Find the line containing "5. More parts follow.", then print it and each following line through the end of the records, exactly and with nothing added; leave out any pictures.

** Start Task input **

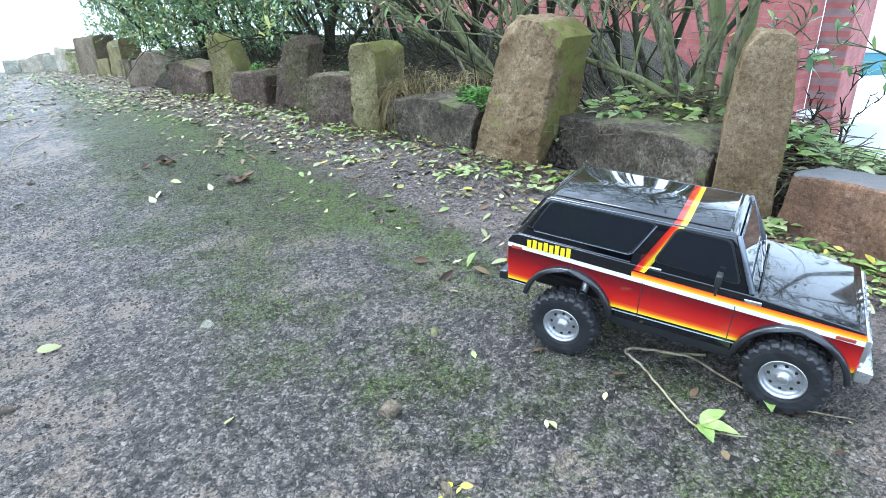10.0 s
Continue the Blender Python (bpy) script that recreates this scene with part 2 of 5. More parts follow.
    col = blend(nt, calc(nt, "MULTIPLY", green, band(nt, calc(nt, "ADD", calc(nt, "MULTIPLY", mid, 0.6), calc(nt, "MULTIPLY", coarse, 0.4)), 0.40, 0.58, 0.2, 0.92)), col, moss)
    nt.links.new(calc(nt, "MULTIPLY_ADD", green, -0.38, 0.5), b.inputs["Specular IOR Level"])
    # a bright mossy seam where the tarmac meets the litter
    seam = calc(nt, "ADD", calc(nt, "ADD", x, calc(nt, "MULTIPLY", y, 0.10)), calc(nt, "MULTIPLY", fuzz(nt, v, 7, 6, 0.7), -0.35))
    seam = calc(nt, "MULTIPLY", calc(nt, "MULTIPLY", band(nt, seam, 0.50, 0.60), band(nt, seam, 0.74, 0.66)), band(nt, y, 0.2, 0.8))
    lush = ramp(nt, calc(nt, "ADD", calc(nt, "MULTIPLY", fine, 0.5), calc(nt, "MULTIPLY", coarse, 0.5)), (0.38, (0.025, 0.036, 0.010)), (0.5, (0.085, 0.12, 0.032)), (0.62, (0.19, 0.235, 0.085)))
    col = blend(nt, calc(nt, "MULTIPLY", seam, band(nt, calc(nt, "ADD", calc(nt, "MULTIPLY", mid, 0.6), calc(nt, "MULTIPLY", coarse, 0.4)), 0.43, 0.55, 0.0, 0.85)), col, lush)
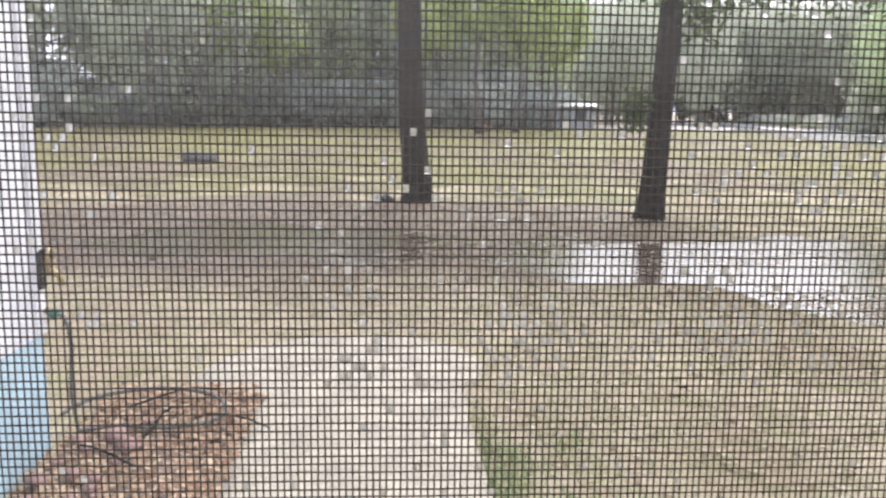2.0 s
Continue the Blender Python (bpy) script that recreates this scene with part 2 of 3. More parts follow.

** End Task input **

Task solution:
Continue the Blender Python (bpy) script that recreates this scene with part 2 of 5. More parts follow.
    col = blend(nt, calc(nt, "MULTIPLY", green, band(nt, calc(nt, "ADD", calc(nt, "MULTIPLY", mid, 0.6), calc(nt, "MULTIPLY", coarse, 0.4)), 0.40, 0.58, 0.2, 0.92)), col, moss)
    nt.links.new(calc(nt, "MULTIPLY_ADD", green, -0.38, 0.5), b.inputs["Specular IOR Level"])
    # a bright mossy seam where the tarmac meets the litter
    seam = calc(nt, "ADD", calc(nt, "ADD", x, calc(nt, "MULTIPLY", y, 0.10)), calc(nt, "MULTIPLY", fuzz(nt, v, 7, 6, 0.7), -0.35))
    seam = calc(nt, "MULTIPLY", calc(nt, "MULTIPLY", band(nt, seam, 0.50, 0.60), band(nt, seam, 0.74, 0.66)), band(nt, y, 0.2, 0.8))
    lush = ramp(nt, calc(nt, "ADD", calc(nt, "MULTIPLY", fine, 0.5), calc(nt, "MULTIPLY", coarse, 0.5)), (0.38, (0.025, 0.036, 0.010)), (0.5, (0.085, 0.12, 0.032)), (0.62, (0.19, 0.235, 0.085)))
    col = blend(nt, calc(nt, "MULTIPLY", seam, band(nt, calc(nt, "ADD", calc(nt, "MULTIPLY", mid, 0.6), calc(nt, "MULTIPLY", coarse, 0.4)), 0.43, 0.55, 0.0, 0.85)), col, lush)
2.0 s
Continue the Blender Python (bpy) script that recreates this scene with part 2 of 3. More parts follow.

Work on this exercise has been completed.